A denominação de Lagedo, o troço de estrada que liga a freguesia de São José aos Arrifes, assegura Urbano Mendonça Dias, “porque ao Torreão se vê” (muito provavelmente da casa do Marquês da Praia e Monforte), teve como inspiração o caminho e a longa pedreira. Assim, tanto para nascente como para sul tínhamos as caraterísticas peculiares de uma zona de “arrife”, que, vocalizado, terá dado “arrifes”.
Certo é que ao longo dos anos a freguesia de Arrifes foi sofrendo intervenções que suavizaram o terreno pedregoso, acidentado, muito por força da intervenção manual que removeu a pedra, concentrando-a em muros para delimitação dos terrenos e ao mesmo tempo para servir de abrigo da erosão dos ventos.
Hoje já em muito pouco se nota, na paisagem dos Arrifes, a aspereza que o termo encerra. Está confinado, o que resta, à enseada de cerrados que ladeiam a Canada do Cambado que outrora ligava a rua da Saúde ao Ramalho, tendo passado a via rápida que une Belém ao Aeroporto, barreira limitadora do que resta do que foi outrora a freguesia de Arrifes. Ao que me parece, muito poucos se terão detido ali, até hoje, no sentido de ver e valorizar a herança que temos em mãos.
Toda aquela zona outrora servida apenas pela Canada do Cambado, canada estreita que serpenteia as pastagens, com a pedra no chão à vista e os quilómetros de paredes de pedra é tudo quanto resta preservar para mostrar aos vindouros o que deu origem aos Arrifes.

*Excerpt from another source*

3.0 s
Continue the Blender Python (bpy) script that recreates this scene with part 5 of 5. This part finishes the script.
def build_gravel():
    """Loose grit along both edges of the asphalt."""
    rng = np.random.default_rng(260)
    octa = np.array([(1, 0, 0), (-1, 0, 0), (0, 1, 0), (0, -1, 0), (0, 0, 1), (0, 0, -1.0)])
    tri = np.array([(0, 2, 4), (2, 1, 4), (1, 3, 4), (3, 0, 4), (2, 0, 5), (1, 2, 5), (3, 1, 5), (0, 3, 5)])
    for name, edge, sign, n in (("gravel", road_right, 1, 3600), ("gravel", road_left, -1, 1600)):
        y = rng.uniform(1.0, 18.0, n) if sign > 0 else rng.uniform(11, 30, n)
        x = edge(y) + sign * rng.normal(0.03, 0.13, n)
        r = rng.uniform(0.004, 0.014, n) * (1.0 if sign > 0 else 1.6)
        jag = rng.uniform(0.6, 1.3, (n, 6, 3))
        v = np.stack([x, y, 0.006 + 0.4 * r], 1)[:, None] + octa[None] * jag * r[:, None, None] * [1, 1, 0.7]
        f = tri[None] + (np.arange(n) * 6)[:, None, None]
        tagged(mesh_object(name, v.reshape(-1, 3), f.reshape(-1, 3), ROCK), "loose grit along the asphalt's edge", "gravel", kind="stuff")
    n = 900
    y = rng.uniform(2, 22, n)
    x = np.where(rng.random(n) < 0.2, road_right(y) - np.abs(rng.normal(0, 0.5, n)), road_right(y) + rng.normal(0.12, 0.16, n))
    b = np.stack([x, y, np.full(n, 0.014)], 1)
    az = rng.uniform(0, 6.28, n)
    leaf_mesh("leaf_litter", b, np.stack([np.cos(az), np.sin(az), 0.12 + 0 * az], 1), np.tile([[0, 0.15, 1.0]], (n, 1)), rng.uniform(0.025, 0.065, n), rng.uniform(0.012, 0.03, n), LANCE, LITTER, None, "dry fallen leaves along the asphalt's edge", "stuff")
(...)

No início da Canada do Cambado, que confronta com a rua da Saúde, já se construíram cerca de uma dezena de habitações, licenciadas pela Câmara Municipal de Ponta Delgada, cada uma com a sua traça e sem qualquer preocupação com o enquadramento do último bastião identitário da freguesia. Os muros de pedra deram lugar às paredes de alvenaria, pintadas cada uma de sua cor. O que já ali se construiu, sem qualquer preocupação ou exigência, ameaça a paisagem idílica que se perde no tempo.  
A Canada do Cambado, no que perdura desde a monarquia, devido à construção da via rápida, hoje desemboca no caminho que dá acesso à gruta do carvão, lugar de elevada procura turística, pelo que promete, clama por um olhar atento.
Se a encosta da vinha do Pico, com as parcelas cercadas pelas paredes de pedra, foi classificada como património da UNESCO, foi porque alguém com sensibilidade percebeu o seu valor. Pena é que por cá ninguém tenha ainda reparado no que ali está e que, se não houver uma intervenção urgente, desaparecerá para sempre.
Bem sei que uma classificação é sempre um processo muito complexo, mas não deve tal complexidade demover-nos de pelo menos preservar o que chegou às nossas mãos.